A Highly Unusual Mix
A highly unusual mix of influences – detective story, Proust, science fiction, the paranormal, romance – combined to make a pager-turning story with a most satisfying ending.
{Amazon Review}
Question: What do gumshoe, science fiction, murder mystery , and ghost story have in common?
Answer: The Woman in White Marble.
I’m not sure I started out with the aim of mixing all these genres in one bowl, but that’s how it ended up. And given the first flurry of reviews on Amazon and Powell’s Books it seems to have worked. (See: The Back Road Café)
As I said in a previous blog (The Simple Fusion of Memory and Imagination), I’m not sure where the gumshoe voice came from. I had a fairly clear idea of who my main protagonist, Drake Ramsey, was and the gumshoe voice just appeared in the writing. In truth, of course, I’m having fun with the genre, and while some have compared it to Raymond Chandler, this book was written in 2014 looking back and playing off a genre that found its form in the1930’s, 40’s and 50’s. The voice in The Woman in White Marble is primarily, I think, humorous and a means of exposing who Drake Ramsey really is, with all his overblown confidences and insecurities.

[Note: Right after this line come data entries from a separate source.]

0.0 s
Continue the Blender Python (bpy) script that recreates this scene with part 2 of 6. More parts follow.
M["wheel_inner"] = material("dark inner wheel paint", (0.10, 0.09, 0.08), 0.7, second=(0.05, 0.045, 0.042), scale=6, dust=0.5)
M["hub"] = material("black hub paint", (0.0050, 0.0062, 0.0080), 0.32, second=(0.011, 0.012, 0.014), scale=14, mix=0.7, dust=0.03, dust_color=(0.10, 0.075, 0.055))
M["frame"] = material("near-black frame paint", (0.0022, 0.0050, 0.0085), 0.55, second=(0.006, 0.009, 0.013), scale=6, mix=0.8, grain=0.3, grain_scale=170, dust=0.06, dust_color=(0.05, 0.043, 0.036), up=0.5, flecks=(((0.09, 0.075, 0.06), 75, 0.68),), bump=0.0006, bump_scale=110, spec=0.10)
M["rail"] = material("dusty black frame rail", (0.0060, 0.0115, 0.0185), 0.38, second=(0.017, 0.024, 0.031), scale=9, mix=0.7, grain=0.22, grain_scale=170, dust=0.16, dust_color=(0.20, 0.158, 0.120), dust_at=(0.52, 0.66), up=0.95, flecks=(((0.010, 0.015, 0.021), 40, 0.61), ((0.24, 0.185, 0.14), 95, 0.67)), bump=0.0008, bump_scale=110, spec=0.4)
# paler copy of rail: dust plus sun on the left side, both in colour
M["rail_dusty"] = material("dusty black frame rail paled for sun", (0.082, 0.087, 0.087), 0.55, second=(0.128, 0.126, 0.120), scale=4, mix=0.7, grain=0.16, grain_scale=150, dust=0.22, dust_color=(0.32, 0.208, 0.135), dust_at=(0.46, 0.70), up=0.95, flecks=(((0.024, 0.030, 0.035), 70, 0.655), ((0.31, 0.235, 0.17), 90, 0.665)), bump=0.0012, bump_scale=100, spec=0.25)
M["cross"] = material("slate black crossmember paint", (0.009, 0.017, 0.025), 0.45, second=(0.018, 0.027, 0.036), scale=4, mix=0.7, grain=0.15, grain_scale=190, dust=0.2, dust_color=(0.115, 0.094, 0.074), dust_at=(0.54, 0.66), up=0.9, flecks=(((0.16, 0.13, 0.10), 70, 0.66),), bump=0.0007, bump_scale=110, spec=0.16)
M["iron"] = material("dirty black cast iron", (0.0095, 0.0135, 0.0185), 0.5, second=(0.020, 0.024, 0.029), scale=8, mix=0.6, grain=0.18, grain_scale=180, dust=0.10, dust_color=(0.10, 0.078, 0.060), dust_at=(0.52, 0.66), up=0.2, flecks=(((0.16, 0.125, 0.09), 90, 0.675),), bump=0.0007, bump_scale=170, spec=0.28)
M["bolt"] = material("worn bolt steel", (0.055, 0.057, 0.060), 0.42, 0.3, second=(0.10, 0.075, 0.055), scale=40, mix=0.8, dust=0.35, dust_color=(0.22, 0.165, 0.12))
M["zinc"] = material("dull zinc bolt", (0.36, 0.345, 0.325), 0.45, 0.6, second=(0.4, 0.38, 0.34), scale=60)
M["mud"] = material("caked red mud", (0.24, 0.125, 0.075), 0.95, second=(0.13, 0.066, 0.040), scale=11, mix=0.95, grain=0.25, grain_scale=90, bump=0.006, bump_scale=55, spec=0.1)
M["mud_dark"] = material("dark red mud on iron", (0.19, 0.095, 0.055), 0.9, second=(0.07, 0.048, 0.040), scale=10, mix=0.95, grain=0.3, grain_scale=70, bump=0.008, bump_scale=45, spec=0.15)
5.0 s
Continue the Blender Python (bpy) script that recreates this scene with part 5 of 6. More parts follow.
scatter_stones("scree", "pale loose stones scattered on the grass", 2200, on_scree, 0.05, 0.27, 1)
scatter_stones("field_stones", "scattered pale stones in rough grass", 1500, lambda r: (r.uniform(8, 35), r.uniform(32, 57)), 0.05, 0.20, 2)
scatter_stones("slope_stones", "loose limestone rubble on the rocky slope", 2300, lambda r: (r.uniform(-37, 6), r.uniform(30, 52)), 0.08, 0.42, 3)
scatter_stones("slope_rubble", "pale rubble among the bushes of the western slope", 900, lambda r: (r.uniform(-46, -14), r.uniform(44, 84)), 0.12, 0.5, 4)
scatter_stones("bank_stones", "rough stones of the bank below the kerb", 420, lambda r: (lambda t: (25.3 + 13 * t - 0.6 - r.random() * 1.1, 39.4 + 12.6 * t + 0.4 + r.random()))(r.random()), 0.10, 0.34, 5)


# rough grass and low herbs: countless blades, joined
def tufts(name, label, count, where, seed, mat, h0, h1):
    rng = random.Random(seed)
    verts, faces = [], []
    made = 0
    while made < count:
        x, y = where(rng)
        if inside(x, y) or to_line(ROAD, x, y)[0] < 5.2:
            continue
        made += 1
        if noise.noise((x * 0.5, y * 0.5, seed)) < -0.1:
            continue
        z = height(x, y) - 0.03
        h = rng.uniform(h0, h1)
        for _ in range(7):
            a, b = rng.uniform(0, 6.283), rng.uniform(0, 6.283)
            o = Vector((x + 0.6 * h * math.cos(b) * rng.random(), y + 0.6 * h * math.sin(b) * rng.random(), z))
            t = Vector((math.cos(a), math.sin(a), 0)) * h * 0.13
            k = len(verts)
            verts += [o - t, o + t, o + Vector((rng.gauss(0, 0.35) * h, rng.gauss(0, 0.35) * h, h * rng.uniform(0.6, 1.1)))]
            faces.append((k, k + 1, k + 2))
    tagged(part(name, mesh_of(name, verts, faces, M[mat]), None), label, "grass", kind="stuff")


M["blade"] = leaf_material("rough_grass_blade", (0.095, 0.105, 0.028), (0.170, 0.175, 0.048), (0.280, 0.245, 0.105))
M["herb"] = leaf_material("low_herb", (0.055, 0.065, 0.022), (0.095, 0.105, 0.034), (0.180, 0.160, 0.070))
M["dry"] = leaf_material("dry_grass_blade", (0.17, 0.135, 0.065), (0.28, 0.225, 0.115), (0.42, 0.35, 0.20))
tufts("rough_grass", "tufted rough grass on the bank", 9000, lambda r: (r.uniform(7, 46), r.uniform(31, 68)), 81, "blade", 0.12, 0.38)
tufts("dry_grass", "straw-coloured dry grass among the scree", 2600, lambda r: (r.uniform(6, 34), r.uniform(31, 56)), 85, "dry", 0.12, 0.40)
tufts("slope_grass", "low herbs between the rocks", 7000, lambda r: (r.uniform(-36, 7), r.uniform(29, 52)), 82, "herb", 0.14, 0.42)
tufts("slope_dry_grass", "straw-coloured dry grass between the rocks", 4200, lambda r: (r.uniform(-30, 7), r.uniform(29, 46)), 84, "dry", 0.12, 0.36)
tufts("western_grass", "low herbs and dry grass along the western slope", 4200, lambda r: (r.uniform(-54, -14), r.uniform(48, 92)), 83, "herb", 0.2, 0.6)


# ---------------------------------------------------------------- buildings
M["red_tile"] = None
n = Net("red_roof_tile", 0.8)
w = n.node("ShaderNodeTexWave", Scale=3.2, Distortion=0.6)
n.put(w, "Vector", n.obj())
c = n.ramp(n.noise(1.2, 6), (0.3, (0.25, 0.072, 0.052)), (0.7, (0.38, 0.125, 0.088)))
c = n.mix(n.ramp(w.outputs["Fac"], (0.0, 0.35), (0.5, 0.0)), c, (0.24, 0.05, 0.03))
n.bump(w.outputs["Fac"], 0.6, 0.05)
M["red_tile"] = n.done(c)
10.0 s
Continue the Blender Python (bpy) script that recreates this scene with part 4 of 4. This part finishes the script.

While the gumshoe pretension may be slightly hidden, the sci fi element of the book is not. The sci fi in The Woman in White Marble is clearly a parody of genuine science fiction. I wanted to have fun with it, to make the reading of the book more enjoyable, and to give the reader a clear window into the soul of Drake Ramsey. The ploy is fairly common: a protagonist writing a novel. However, what Drake writes is so enjoyably and obviously about his own life, we end up laughing while getting to know Drake himself. I believe it works because of the story-within-a-story element, which reviewers have enjoyed. Our gumshoe reporter and his sci fi adventure become one in the mystery that is The Woman in White Marble.
The murder mystery was always at the heart of the book. Here too I have a little fun with the genre, actually discussing the “locked room mystery” as the characters try to solve it. It’s more Agatha Christie then Patricia Cornwell. Even so, the murder mystery genre goes hand in hand with the gumshoe voice as Drake aids the police in solving the murder in the hotel.
As for the ghost, well, that’s a twist most people might not expect, so much so that my editor insisted I let the reader know there was a ghost involved on the first page. In the first paragraph I wrote: “Trust me. I’m telling it straight up—and believe you me, it’s a story worth telling. Murder, a marble statue with a past, and one hell of a sexy ghost.” Truth is, there were rumours that the real life Skinburness Hotel had a female ghost running around its halls, so as the story took shape in my mind, it was hard to leave her out.
With that, however, I will say no more on the oft chance you haven’t read The Woman in White Marble. After all, at the heart of the book, someone gets murdered and someone gets caught. I shouldn’t be revealing all in a blog.